Posted by Heidi Erdmann-Sullivan on 11 Jul 2017

3 Organizations Working to Advance More Women Around the World

A lot can happen in a century.  According to estimates in a recent Women in the Workplace study, that is how long it will take to reach gender parity at the C-Suite level if we continue at our current pace.

Not an encouraging rate.  Especially when data from around the world consistently shows organizations reap multiple business benefits when a higher number of women are employed and hold leadership roles, including overall increased productivity, retention and financial performance.

What can be done to move the dial faster? Here are three global organizations doing more to do away with the one-hundred-year track. 

1. SAP SE: Linking business strategy to building more women leaders
In addition to setting clear annual goals promoting more women into senior leadership roles, SAP runs an employee resource group (ERG) called the Business Women’s Network (BWN), helping members develop and advance their careers. They've also tackled the STEM talent pipeline crisis by building relationships with prospective employees twelve to eighteen months before graduation.  And they identify and address employee perceptions about gender - and gender bias through their People’s Survey. Not to mention they're the first multinational technology company to be awarded an EDGE (Economic Dividends for Gender Equality) certificate. 
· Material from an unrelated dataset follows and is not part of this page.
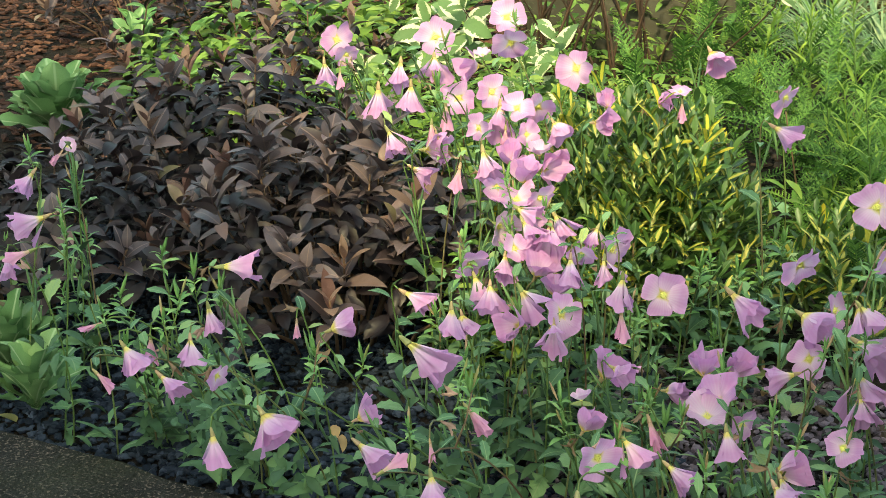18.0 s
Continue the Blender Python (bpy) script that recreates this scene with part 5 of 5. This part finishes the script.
# unseen clipped hedges, added round the path and the bed to block low light
def hedge(x0, y0, x1, y1, h, seed):
    g = random.Random(seed)
    thing = tagged(new("hedge"), "unseen clipped dark green hedge added to block low light", "hedge", "hedges round the garden")
    bm = bmesh.new()
    cx, cy = (x0 + x1) / 2, (y0 + y1) / 2
    bmesh.ops.create_cube(bm, size=1, matrix=Matrix.Translation((cx, cy, h / 2 - 0.1)) @ Matrix.Diagonal((x1 - x0, y1 - y0, h + 0.2, 1)))
    bmesh.ops.subdivide_edges(bm, edges=bm.edges[:], cuts=14, use_grid_fill=True)
    for v in bm.verts:
        v.co += Vector((noise.noise(v.co * 1.3), noise.noise(v.co * 1.3 + Vector((9, 0, 0))), noise.noise(v.co * 1.1) * 0.6)) * 0.18
    me = bpy.data.meshes.new("hedge_core")
    bm.to_mesh(me)
    bm.free()
    me.materials.append(HEDGE)
    part("twig_core", me, thing)
    vs, fs = [], []
    for k in range(900):
        x, y, z = g.uniform(x0, x1), g.uniform(y0, y1), g.uniform(0, h)
        side = g.randrange(3)
        if side == 0:
            z = h
        elif x1 - x0 > y1 - y0:
            y = y0 if side == 1 else y1
        else:
            x = x0 if side == 1 else x1
        m = Matrix.Translation((x, y, z)) @ Euler((g.uniform(-1.5, 1.5), g.uniform(-1.5, 1.5), g.uniform(0, 6))).to_matrix().to_4x4() @ scaled(g.uniform(0.15, 0.3))
        moved(([(0, 0, 0), (0.3, 0.45, 0.05), (0, 1, -0.05), (-0.3, 0.45, 0.05)], [(0, 1, 2, 3)]), m, vs, fs)
    part("foliage", mesh_of("foliage", vs, fs, HEDGE), thing)


hedge(-7.0, -5.2, 7.0, -4.2, 1.5, 301)
hedge(-8.0, -4.2, -7.0, 9.0, 2.0, 302)
hedge(6.5, -4.2, 7.5, 9.0, 2.0, 303)
hedge(-7.0, 8.8, 6.5, 9.8, 2.2, 304)

# ---------------------------------------------------------------- mulch, fallen leaves, gravel
Q = random.Random(101)
ICO = []
for k in range(7):
    bm = bmesh.new()
    bmesh.ops.create_icosphere(bm, subdivisions=1, radius=0.5)
    g = random.Random(200 + k)
    for v in bm.verts:
        v.co *= g.uniform(0.62, 1.3)
        v.co.z *= 0.62
    bm.verts.index_update()
    ICO.append(([v.co.copy() for v in bm.verts], [tuple(w.index for w in f.verts) for f in bm.faces]))
    bm.free()


def chips(name, count, area, mat, size, label, lift=0.004):
    vs, fs = [], []
    for k in range(count):
        x, y = area(Q)
        m = Matrix.Translation((x, y, ground_height(x, y) + lift + Q.uniform(0, 0.008))) @ Matrix.Rotation(Q.uniform(0, 6.28), 4, "Z") @ Matrix.Rotation(Q.uniform(-0.4, 0.4), 4, "X") @ Matrix.Diagonal((size * Q.uniform(0.5, 1.6), size * Q.uniform(0.25, 0.6), size * Q.uniform(0.3, 0.6), 1))
        moved(ICO[k % 7], m, vs, fs)
    return tagged(part(name, mesh_of(name, vs, fs, mat, False)), label, "mulch", kind="stuff")


chips("bark_mulch", 9000, lambda g: (g.uniform(-4.0, -1.75), g.uniform(2.4, 4.6)), BARK_RED, 0.03, "reddish-brown chipped bark mulch on the soil")
chips("dark_mulch", 1500, lambda g: (g.uniform(-1.3, 1.0), g.uniform(2.0, 3.2)), BARK_DARK, 0.035, "dark composted bark mulch under the plants")


def pebbles(name, count, area, mat, size, label):
    vs, fs = [], []
    for k in range(count):
        x, y = area(Q)
        s = size * Q.uniform(0.6, 1.35)
        m = Matrix.Translation((x, y, ground_height(x, y) + s * 0.18 + Q.uniform(0, 0.004))) @ Matrix.Rotation(Q.uniform(0, 6.28), 4, "Z") @ Matrix.Rotation(Q.uniform(-0.5, 0.5), 4, "X") @ Matrix.Diagonal((s, s * Q.uniform(0.6, 1.0), s * Q.uniform(0.6, 1.0), 1))
        moved(ICO[k % 7], m, vs, fs)
    return tagged(part(name, mesh_of(name, vs, fs, mat, False)), label, "gravel", kind="stuff")


def purple_area(g):
    while True:
        x, y = g.uniform(-0.95, 0.9), g.uniform(1.425, 2.12)
        if g.random() < (x + 1.0) * 4:
            return x, y


def blue_area(g):
    while True:
        x, y = g.uniform(-1.9, -0.65), g.uniform(1.425, 2.1)
        if g.random() < (-0.62 - x) * 4:
            return x, y


pebbles("slate_chippings", 14000, purple_area, SLATE_JOINED, 0.0130, "purplish-grey crushed slate between the plants")
pebbles("blue_slate_chippings", 8500, blue_area, BLUE_JOINED, 0.0140, "blue-black crushed slate between the plants")
pebbles("pink_pebbles", 500, lambda g: (g.uniform(0.2, 1.1), g.uniform(3.15, 3.9)), PEBBLE, 0.03, "pale pinkish pebbles behind the green plants")

DRY = leaf_set(3, 0.4, 1.2, LEAF_DRY, 38, 0.3, wave=0.12)
YEL = leaf_set(2, 0.5, 0.5, YELLOW_LEAF, 39)
AMBER = leaf_set(2, 0.5, 0.7, leaf_material("amber_leaf", [(0.0, (0.36, 0.17, 0.05)), (1.0, (0.52, 0.30, 0.09))], 0.6, 0.3), 40)
for k in range(22):
    x, y = Q.uniform(-1.4, 0.7), Q.uniform(1.46, 2.2)
    leaf = part("fallen_leaf", Q.choice(DRY), None, Matrix.Translation((x, y, ground_height(x, y) + 0.018)) @ leaf_turn(Q.uniform(0, 6.28), Q.uniform(-0.1, 0.3), Q.uniform(-0.5, 0.5)) @ scaled(Q.uniform(0.03, 0.05)))
    tagged(leaf, "curled dry brown leaf lying on the gravel", "leaf", "fallen leaves")
for x, y, a in ((-1.46, 1.43, 1.2), (-0.86, 1.46, -1.4), (-0.95, 1.475, 2.0)):
    leaf = part("fallen_leaf", YEL[0], None, Matrix.Translation((x, y, 0.022)) @ leaf_turn(a, 0.1, 0.2) @ scaled(0.045))
    tagged(leaf, "yellow fallen leaf beside the kerb", "leaf", "fallen leaves")

for x, y, a in ((-1.25, 4.80, 0.5), (-0.95, 4.36, 2.2), (-0.93, 4.40, 4.0), (-1.02, 4.50, 1.0), (-0.80, 4.75, 3.1), (-0.74, 4.35, 5.0)):
    leaf = part("fallen_leaf", Q.choice(AMBER), None, Matrix.Translation((x, y, ground_height(x, y) + 0.03)) @ leaf_turn(a, 0.5, 0.3) @ scaled(0.075))
    tagged(leaf, "amber-brown fallen leaf among dry straw", "leaf", "fallen leaves")

for x, y, a in ((-0.28, 1.845, 0.4), (-0.36, 1.83, 1.9), (-0.245, 1.86, 3.0), (0.12, 1.72, 1.0)):
    petal = part("fallen_petal", Q.choice(PETALS["wilted"]), None, Matrix.Translation((x, y, ground_height(x, y) + 0.018)) @ leaf_turn(a, 0.1, 1.3) @ scaled(0.026))
    tagged(petal, "crumpled dark pink petal lying on the gravel", "petal", "fallen petals")

gravel = tagged(new("gravel"), "loose angular slate stones over the bed", "gravel", kind="structure")
STONES = [mesh_of("stone", v, f, SLATE, False) for v, f in ICO]
STONES_BLUE = [mesh_of("stone", v, f, SLATE_BLUE, False) for v, f in ICO]
for k in range(300):
    blue = k % 5 < 2
    while True:
        x, y = (blue_area if blue else purple_area)(Q)
        if y < 2.0 and (bare_spot(x, y) or k % 4 == 0):
            break
    s = 0.0165 * Q.uniform(0.7, 1.35)
    m = Matrix.Translation((x, y, ground_height(x, y) + 0.012)) @ Matrix.Rotation(Q.uniform(0, 6.28), 4, "Z") @ Matrix.Rotation(Q.uniform(-0.5, 0.5), 4, "X") @ scaled(s, s * Q.uniform(0.65, 1.0), s * Q.uniform(0.7, 1.0))
    part("stone", Q.choice(STONES_BLUE if blue else STONES), gravel, m)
RELATED: 8 Ways Organizations Can Advance More Women

2. Kuwait Energy: Mentoring more women in a male-dominated sector
As CEO and Co-founder of Kuwait Energy, Sara Akbar is a role model for women within her company, the energy sector, and around the world.  Her work continues to pave the way for women facing challenges within this traditionally male-dominated sector, especially in regions where women face added barriers and social and cultural stigma about pursuing careers and achieving workplace success. Akbar helped launch and lead the Coaching Journey program at her company, where women were matched as either coaches or mentees.  Participants not only gained greater confidence and clarity about their own career paths, but new skills and insights into senior leadership roles. 
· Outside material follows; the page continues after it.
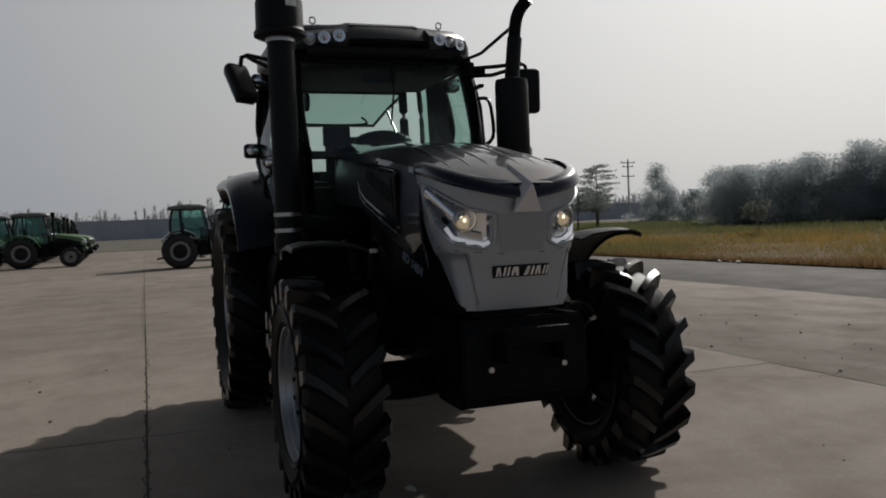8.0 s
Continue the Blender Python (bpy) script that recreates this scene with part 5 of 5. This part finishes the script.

RELATED: Giving Her More Tools of the Trade: How Male-Dominated Industries Are Advancing More Women

3. The Bank of Tokyo-Mitsubishi UFJ: Offering leave consulting, ongoing training and cutting-edge benefits
To better support all employees, the bank has an interview, planning and training process in place to connect with parents before, during and after leave.  This program not only boosts retention numbers and utilization of cutting-edge childcare benefits, but educates employees on flexible leave policies.  Online, interactive training keeps skill sets honed while on leave, and the bank further incents mothers to return by offering them exclusive, additional care-related benefits during the first year following a child’s birth.  The bank also works closely with individual employees in the period following leave, helping them get back up to speed quickly, establish routines, and make adjustments to their roles to best support the integration of work and life. 

Sharing is good.  And just as employees trust and benefit from information gathered from their peers and colleagues, so do employers benefit from openly sharing with one another what works and doesn't work at their organizations.   An integral part of breaking the one-hundred-year barrier is the honest and transparent commitment to instituting and measuring regular, ongoing change.   And making changes toward greater gender equality in the workplace include implementing better support for everyone's life - both at work and at home.   

The above companies are three of more than a dozen, leading global orgzanizations featured in the 2016 International Finance Corporation (IFC)-led SheWorks Knowledge Report.  In it, SheWorks-partner employers provide insights, key learnings and business results following the two-year initiatives they undertook to retain and advance more women.